Être artiste, c’est permettre la rencontre avec une œuvre, une pensée, un thème, une esthétique. Pour ce faire, il faut d’abord, du côté de l’artiste en question, s’être fait reconnaître. C’est l’objectif de cette série de mini-portraits pensés comme des premiers points d’accroche avec de jeunes artistes et leurs univers si singuliers. Ce mois-ci, Fisheye Immersive s’intéresse à Mary-Audrey Ramirez, artiste plasticienne qui utilise l’IA pour créer de nouvelles mythologies numériques au sein du monde réel.
Un élément biographique
Née au Luxembourg en 1990, Mary-Audrey Ramirez s’envole pour Berlin alors qu’elle est à peine âgée de 20 ans dans l’idée d’étudier auprès de l’artiste Thomas Zipp à l’Université des Arts de la capitale allemande. L’expérience s’étire de 2010 à 2016, et fait naître une vocation : travaillant notamment avec l’intelligence artificielle, Mary-Audrey Ramirez imagine depuis des créatures monstrueuses inspirées des univers virtuels afin de les intégrer au monde physique. Une démarche remarquée par de nombreuses institutions puisque l’artiste, représentée par la Martinetz Gallery (Cologne), a été largement récompensée pour ses œuvres sculpturales et picturales, notamment en 2019, année où elle reçoit le prestigieux prix Edward Steichen au Luxembourg.
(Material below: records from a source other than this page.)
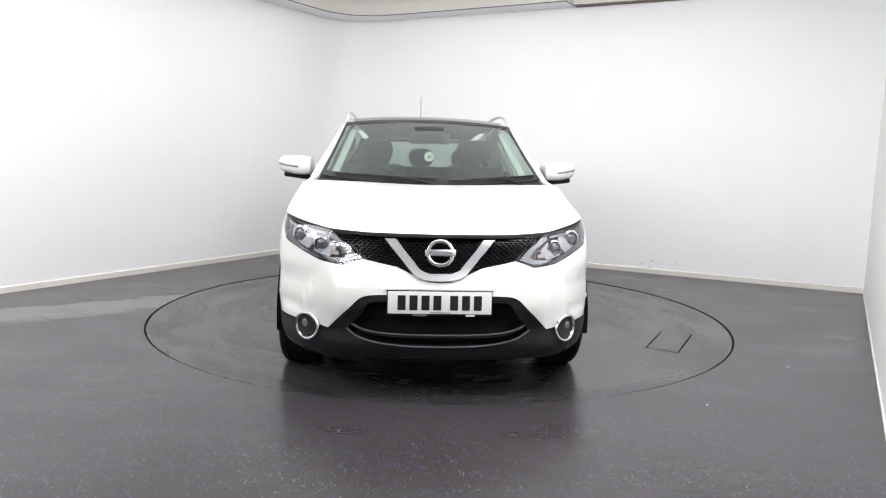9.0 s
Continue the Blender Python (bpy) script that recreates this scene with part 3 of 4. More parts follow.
vee = [(0, .672), (.058, .672), (.096, .688), (.226, .841), (.286, .842), (.272, .825), (.135, .663), (.10, .645), (.06, .636), (0, .633)]
panel("chrome_vee", full(vee), skin, VEE, car, off=.016, thick=.045, step=.02, label="bright chrome vee grille frame")
badge = bmesh.new()
tilt = Matrix.Translation((2.122, 0, .775)) @ pose(0, 0, 0, 0, -20, 0)
ringp = [tilt @ Vector((.022, .063 * math.cos(2 * math.pi * i / 40), .063 * math.sin(2 * math.pi * i / 40))) for i in range(40)]
tube(badge, ringp, .0105, 10, True)
badge_ob = part("badge", badge, CHROME, car, "plain round chrome badge")
bm = bmesh.new()
box(bm, (0, 0, 0), (.014, .155, .034), .004, Matrix.Identity(4))
bmesh.ops.transform(bm, matrix=tilt @ Matrix.Translation((.026, 0, 0)), verts=bm.verts)
bar_ob = part("badge_bar", bm, SATIN, badge_ob)
bm = bmesh.new()
box(bm, (.0338, 0, 0), (.0012, .118, .013))
bmesh.ops.transform(bm, matrix=tilt, verts=bm.verts)
part("badge_print", bm, LETTER_AND_SHADE, bar_ob, "grey print band", 0)

# Number plate with plain bars for its characters.
plate_m = Matrix.Translation((2.190, 0, .536)) @ pose(0, 0, 0, 0, -3, 0)
bm = bmesh.new()
box(bm, (0, 0, 0), (.008, .524, .113), .003)
bmesh.ops.transform(bm, matrix=plate_m, verts=bm.verts)
plate = part("number_plate", bm, PLATE, car, "white number plate with black bars")
for i, yy in enumerate((-.205, -.145, -.085, -.025, .06, .12, .18)):
    bm = bmesh.new()
    box(bm, (.0050, yy + .012, 0), (.002, .040, .074))
    bmesh.ops.transform(bm, matrix=plate_m, verts=bm.verts)
    part("bar", bm, INK, plate, "", 0)
bm = bmesh.new()
box(bm, (-.014, 0, -.004), (.016, .535, .125), .004)
bmesh.ops.transform(bm, matrix=plate_m, verts=bm.verts)
part("plate_holder", bm, CLAD, car)
bm = bmesh.new()
box(bm, (-.010, 0, .066), (.012, .55, .007), .002)
bmesh.ops.transform(bm, matrix=plate_m, verts=bm.verts)
part("plate_ledge", bm, PAINT, car, "white moulded ledge over the plate")
for yy, w, mm in ((.155, .045, PLATE), (-.10, .075, LETTER_AND_SHADE)):
    bm = bmesh.new()
    box(bm, (.001, yy, -.0635), (.006, w, .009), .001)
    bmesh.ops.transform(bm, matrix=plate_m, verts=bm.verts)
    part("plate_clip", bm, mm, plate, "small clip under the plate")
bm = bmesh.new()
box(bm, (.0046, 0, -.050), (.0012, .10, .004))
bmesh.ops.transform(bm, matrix=plate_m, verts=bm.verts)
part("maker_line", bm, LETTER_AND_SHADE, plate, "", 0)

# Headlamps: a grey bowl, two projectors, a light guide and a clear cover.
LAMP = curve([(1.155, .934), (.93, .906), (.63, .878)]) + curve([(.60, .868), (.47, .806), (.405, .75)]) + curve([(.42, .735), (.495, .713), (.65, .727), (.79, .760), (.95, .803), (1.06, .872), (1.155, .934)])[:-1]
for s in (1, -1):
    mir = lambda l: [(s * u, z) for u, z in l]
    lamp = panel("headlamp", mir(LAMP), skin, BOWL, car, off=-.003, thick=.085, step=.035, gap=.002, bowl=True, label="clear headlamp with twin projectors")
    panel("lens_cover", mir(LAMP), skin, LENS, lamp, off=.001, thick=.003, step=.035, gap=.001, solid=True, label="clear plastic lens cover")
    guide = [(.655, .868), (.60, .864), (.475, .80), (.425, .748), (.50, .726), (.58, .731), (.66, .745), (.51, .748), (.485, .762), (.53, .81), (.64, .852)]
    panel("light_guide", mir(guide), skin, DRL, lamp, off=-.014, thick=.02, step=.03, gap=0, label="white boomerang light guide")
    panel("brow", mir(curve([(1.09, .913), (.93, .894), (.68, .872)]) + curve([(.68, .860), (.93, .880), (1.07, .896)])), skin, REFLECT, lamp, off=-.02, thick=.02, step=.03, gap=0, label="silver upper reflector")
    panel("reflector", mir([(1.0, .893), (.81, .873), (.745, .832), (.80, .775), (.93, .806), (.985, .85)]), skin, SURROUND, lamp, off=-.034, thick=.02, step=.03, gap=0, label="bright silver reflector surround")
    panel("reflector", mir([(.765, .850), (.665, .846), (.585, .795), (.625, .750), (.76, .766), (.735, .81)]), skin, SURROUND, lamp, off=-.036, thick=.02, step=.03, gap=0, label="bright silver reflector surround")
    panel("bezel", mir([(1.10, .912), (1.01, .895), (.99, .85), (.955, .815), (1.04, .868)]), skin, LAMPGREY, lamp, off=-.03, thick=.02, step=.03, gap=0, label="dark grey outer bezel")
    panel("divider", mir([(.80, .872), (.765, .868), (.735, .832), (.79, .776), (.815, .779), (.765, .832)]), skin, CHROME, lamp, off=-.024, thick=.02, step=.03, gap=0, label="chrome web between the projectors")
    panel("indicator", mir([(.615, .79), (.55, .775), (.55, .760), (.62, .762)]), skin, AMBER, lamp, off=-.030, thick=.01, step=.03, gap=0, label="amber indicator lens")
    for u, z, r in ((.862, .836, .040), (.690, .800, .034)):
        c = skin(s * u, z)
        n = Vector((.93, .36 * s, 0)).normalized()
        turn = n.to_track_quat("Y", "Z").to_matrix().to_4x4()
        bm = bmesh.new()
        lathe(bm, [(r * 1.22, -.03), (r * 1.25, .006), (r * 1.02, .010), (r, -.004), (r * .98, -.03)], 32)
        bmesh.ops.transform(bm, matrix=Matrix.Translation(c - n * .034) @ turn, verts=bm.verts)
        proj = part("projector", bm, CHROME, lamp, "chrome ringed projector")
        bm = bmesh.new()
        lathe(bm, [(.002, .018), (r * .4, .016), (r * .75, .009), (r * .97, -.006), (r * .97, -.02)], 28)
        bmesh.ops.transform(bm, matrix=Matrix.Translation(c - n * .034) @ turn, verts=bm.verts)
        part("projector_lens", bm, LENSGLASS, lamp, "dark glass projector lens")

    # Fog lamp: chrome ring, dark bowl, small lens.
    fu, fz = .705, .381
    ringp = [skin(s * (fu + .083 * math.cos(2 * math.pi * i / 40)), fz + .066 * math.sin(2 * math.pi * i / 40)) + Vector((.010, .008 * s, 0)) for i in range(40)]
    bm = bmesh.new()
    tube(bm, ringp, .0085, 8, True)
    fog = part("fog_lamp", bm, CHROME, car, "round fog lamp with a chrome ring")
    panel("bowl", mir([(fu + .082 * math.cos(2 * math.pi * i / 32), fz + .065 * math.sin(2 * math.pi * i / 32)) for i in range(32)]), skin, INK, fog, off=.009, thick=.004, step=.03, gap=0, label="gloss black bowl")
    c = skin(s * (fu + .012), fz + .012) + Vector((.002, .001 * s, 0))
    n = Vector((.9, .42 * s, 0)).normalized()
    turn = n.to_track_quat("Y", "Z").to_matrix().to_4x4()
    bm = bmesh.new()
    lathe(bm, [(.002, .013), (.013, .012), (.022, .007), (.025, 0), (.025, -.03)], 28)
    bmesh.ops.transform(bm, matrix=Matrix.Translation(c) @ turn, verts=bm.verts)
    part("fog_lens", bm, LAMPGREY, fog, "silver fog lamp lens")
    # Parking sensors.
    for u in (.775, 1.035):
        c = skin(s * u, .507)
        t1, t2 = skin(s * u + .01, .507) - skin(s * u - .01, .507), Vector((0, 0, 1))
        n = t1.cross(t2).normalized()
        bm = bmesh.new()
        lathe(bm, [(.003, .004), (.011, .003), (.0125, .0005), (.0125, -.004)], 20)
        bmesh.ops.transform(bm, matrix=Matrix.Translation(c) @ n.to_track_quat("Y", "Z").to_matrix().to_4x4(), verts=bm.verts)
        part("parking_sensor", bm, PAINT, car, "small round parking sensor")

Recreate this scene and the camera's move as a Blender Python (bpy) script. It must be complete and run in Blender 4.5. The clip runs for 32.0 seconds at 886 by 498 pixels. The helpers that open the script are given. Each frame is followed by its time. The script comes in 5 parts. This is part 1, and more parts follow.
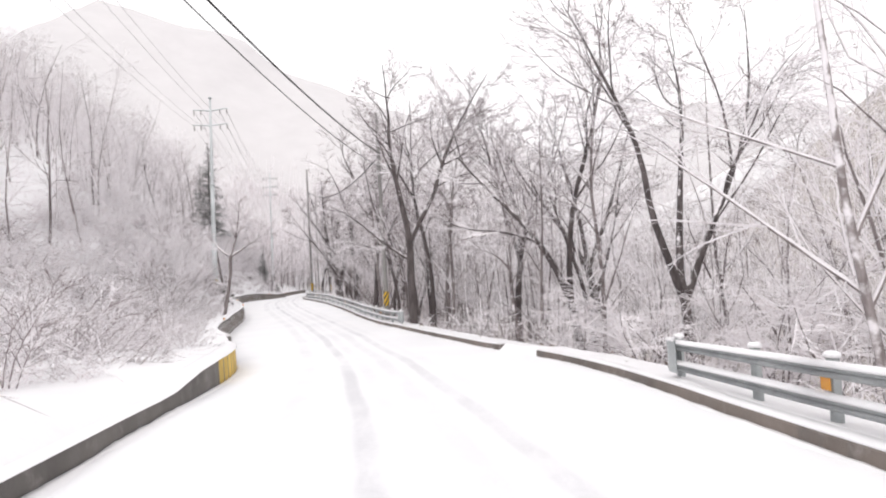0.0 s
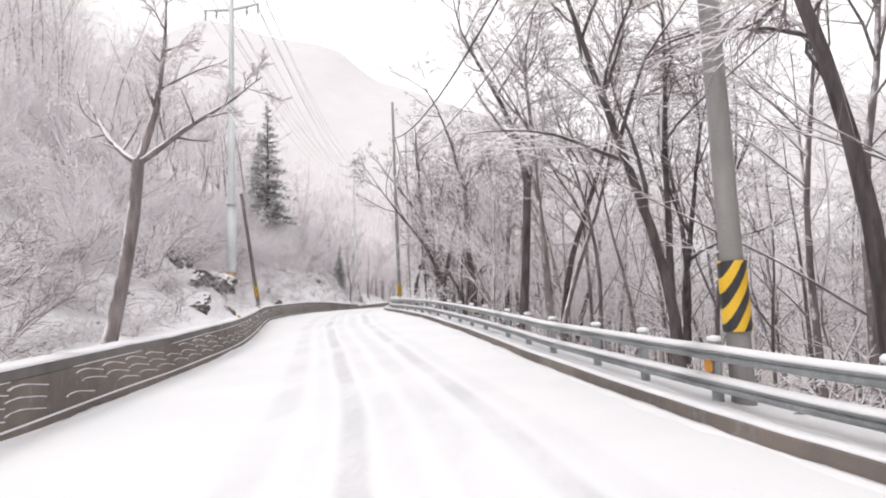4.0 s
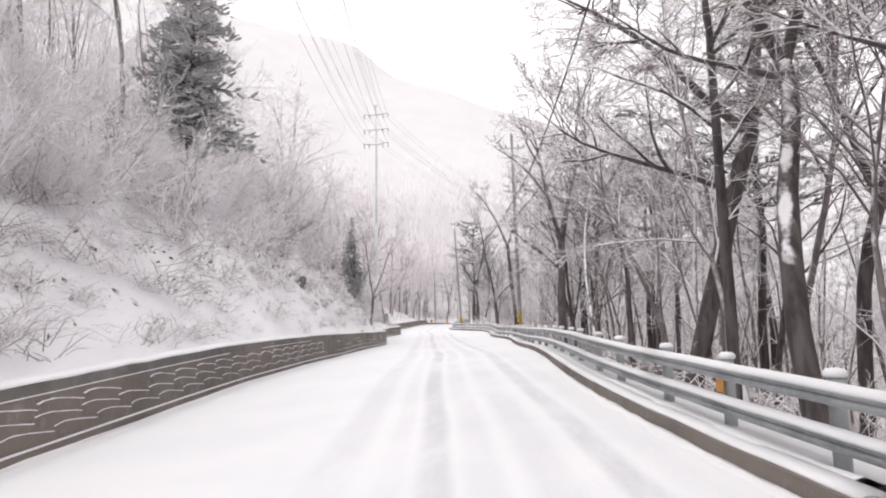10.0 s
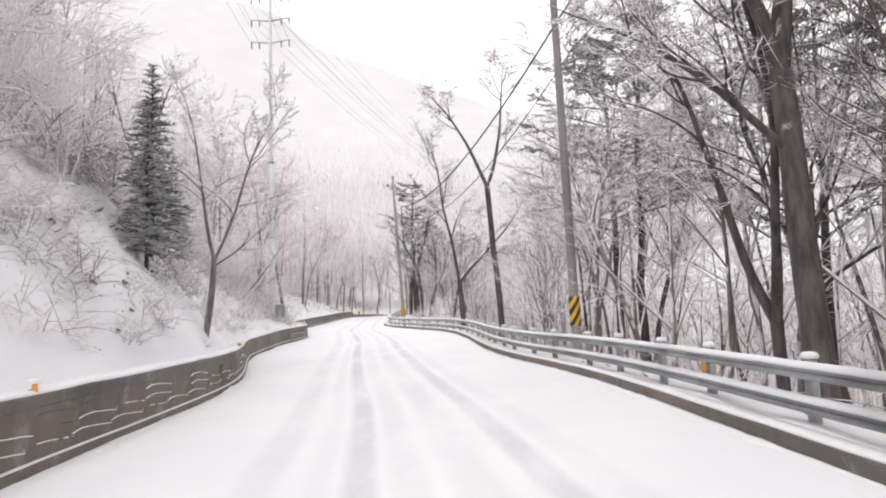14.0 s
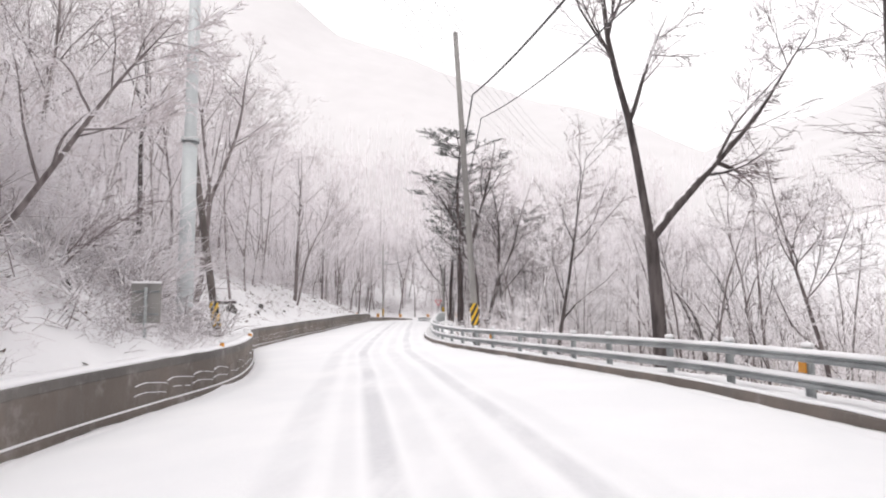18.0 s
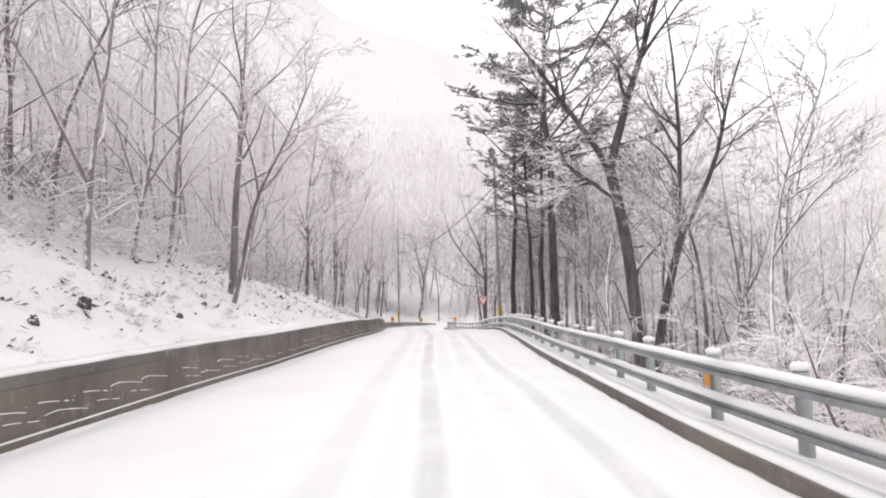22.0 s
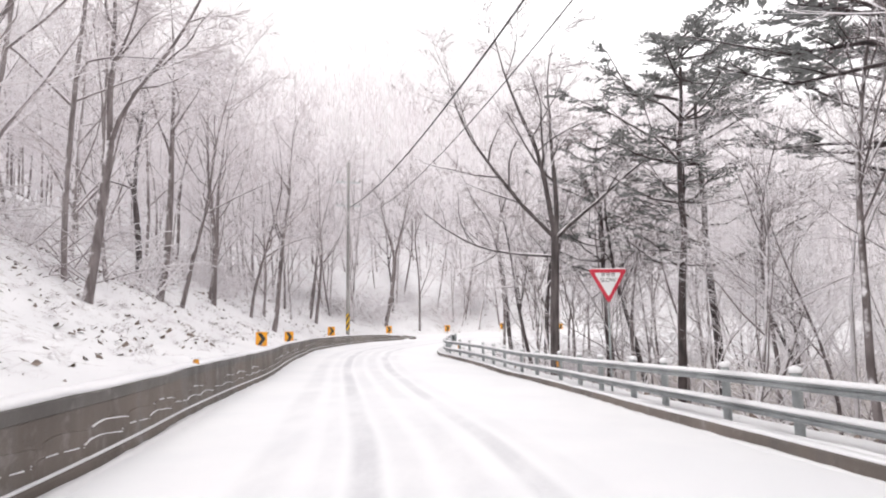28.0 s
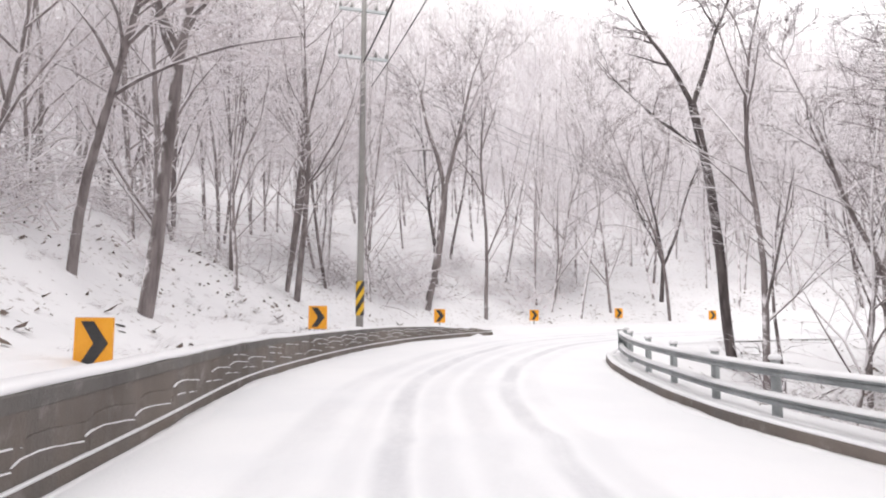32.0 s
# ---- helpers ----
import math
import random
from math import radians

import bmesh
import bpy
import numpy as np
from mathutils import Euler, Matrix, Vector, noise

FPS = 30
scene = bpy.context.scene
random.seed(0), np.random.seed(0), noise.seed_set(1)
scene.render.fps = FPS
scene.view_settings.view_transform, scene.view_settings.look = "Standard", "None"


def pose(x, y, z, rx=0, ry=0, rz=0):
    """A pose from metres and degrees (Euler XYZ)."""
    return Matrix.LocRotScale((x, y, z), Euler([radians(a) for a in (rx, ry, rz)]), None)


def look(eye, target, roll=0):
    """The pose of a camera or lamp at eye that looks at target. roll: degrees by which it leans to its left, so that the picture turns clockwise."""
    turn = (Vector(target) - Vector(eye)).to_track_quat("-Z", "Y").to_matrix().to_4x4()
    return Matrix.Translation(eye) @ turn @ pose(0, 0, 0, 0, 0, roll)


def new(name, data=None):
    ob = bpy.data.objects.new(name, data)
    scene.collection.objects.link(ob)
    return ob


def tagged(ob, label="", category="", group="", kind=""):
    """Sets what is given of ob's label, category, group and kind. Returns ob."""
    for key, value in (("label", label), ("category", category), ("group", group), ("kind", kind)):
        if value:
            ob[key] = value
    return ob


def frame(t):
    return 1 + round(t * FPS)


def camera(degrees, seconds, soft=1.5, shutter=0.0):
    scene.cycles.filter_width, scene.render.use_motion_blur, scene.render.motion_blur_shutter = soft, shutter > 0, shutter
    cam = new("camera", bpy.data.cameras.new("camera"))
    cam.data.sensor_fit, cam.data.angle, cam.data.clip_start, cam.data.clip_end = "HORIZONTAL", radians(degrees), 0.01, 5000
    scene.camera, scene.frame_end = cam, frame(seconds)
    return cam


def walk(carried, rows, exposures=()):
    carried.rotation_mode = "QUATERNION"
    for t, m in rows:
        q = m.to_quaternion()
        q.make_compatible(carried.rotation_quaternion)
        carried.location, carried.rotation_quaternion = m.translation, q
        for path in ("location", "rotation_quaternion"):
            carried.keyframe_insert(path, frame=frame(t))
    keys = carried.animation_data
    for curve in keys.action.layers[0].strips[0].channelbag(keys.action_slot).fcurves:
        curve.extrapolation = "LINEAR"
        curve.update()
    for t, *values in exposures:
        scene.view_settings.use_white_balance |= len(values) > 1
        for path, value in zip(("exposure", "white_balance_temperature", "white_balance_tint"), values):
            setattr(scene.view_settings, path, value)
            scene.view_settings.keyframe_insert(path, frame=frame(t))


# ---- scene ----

En 2022, la jeune femme est également reçue à l’ISCP de New York, une résidence américaine à la réputation internationales. Quant à ses œuvres, elles ont depuis été exposées à Esch2022 + Ars Electronica (Luxembourg/Linz), Dortmunder Kunstverein (Dortmund), Kai 10 (Düsseldorf) ou à la Margot Samel Gallery (New-York). Signe d’une carrière qui prend de l’ampleur : en février 2024, Mary-Audrey Ramirez a également inauguré sa première exposition personnelle sur ses terres, au Casino Luxembourg.
Une oeuvre
Conçu pour son solo show au Casino Luxembourg, le jeu vidéo Forced Amnesia force la rencontre entre réalité et fiction. En invitant les spectateurs à jouer, Mary-Audrey Ramirez leur fait découvrir l’intégralité de son travail, aussi bien au niveau esthétique qu’idéologique. Ici, pas de héros à incarner pour vaincre les grands méchants, mais bien une multitude de personnages à contempler. En clair : la Luxembourgeoise prend le contrepied des codes dominants du jeu vidéo, qui veulent faire de l’action permanente le principal moteur d’une expérience ludique, pour privilégier l’observation, voire même l’ennui. « C’est apaisé, peut-être un peu ennuyant. Les gens ont un problème avec l’ennui aujourd’hui », constate l’artiste dans les colonnes d’Usbek & Rica. Manière de revendiquer le côté fantasque de son univers fantasque, au sein duquel on se balade virtuellement, tout en affirmant sa volonté d’inviter chaque joueur/spectateur à venir compléter son imaginaire.
Une actualité
Actuellement exposée à Arles dans le cadre du festival Octobre Numérique, Mary-Audrey Ramirez investit la Chapelle des Trinitaires, située en plein centre-ville, de son bestiaire fantastique. Dans un décor violet, directement inspiré de la série de jeux vidéo médiéval-fantastique Dark Souls, un monstre tentaculaire côtoie une multitude de rats étranges, des guêpes pourpres meurtrières et d’autres créatures XXL non-identifiées. Un drôle d’ensemble aux corps difformes et aux yeux globuleux que l’artiste décline sur différents supports, de l’impression 3D aux toiles de satin.
Imaginés à partir du logiciel de génération d’images Stable Diffusion, version 2022, ces extraterrestres s’opposent à une forme d’homogénéisation du « bizarre », un monde dans lequel toutes les créatures seraient mignonnes, inoffensives. « Il est très important, pour moi, qu’on ne sache pas, face à elles, à quoi on a affaire exactement, si ce sont des créatures inoffensives ou hostiles, mâles ou femelles », indiquait-elle au média luxembourgeois Culture en juillet dernier. Ou comment, l’air de rien, jeter le trouble dans le monde vidéoludique et les notions de genre, rarement aussi complexes (et donc magnétiques) que lorsqu’ils viennent nourrir l’esprit d’artistes attirés par les récits alternatifs.
- Mary-Audrey Ramirez, Octobre Numérique, jusqu’au 10.11, Chapelle des Trinitaires, Arles.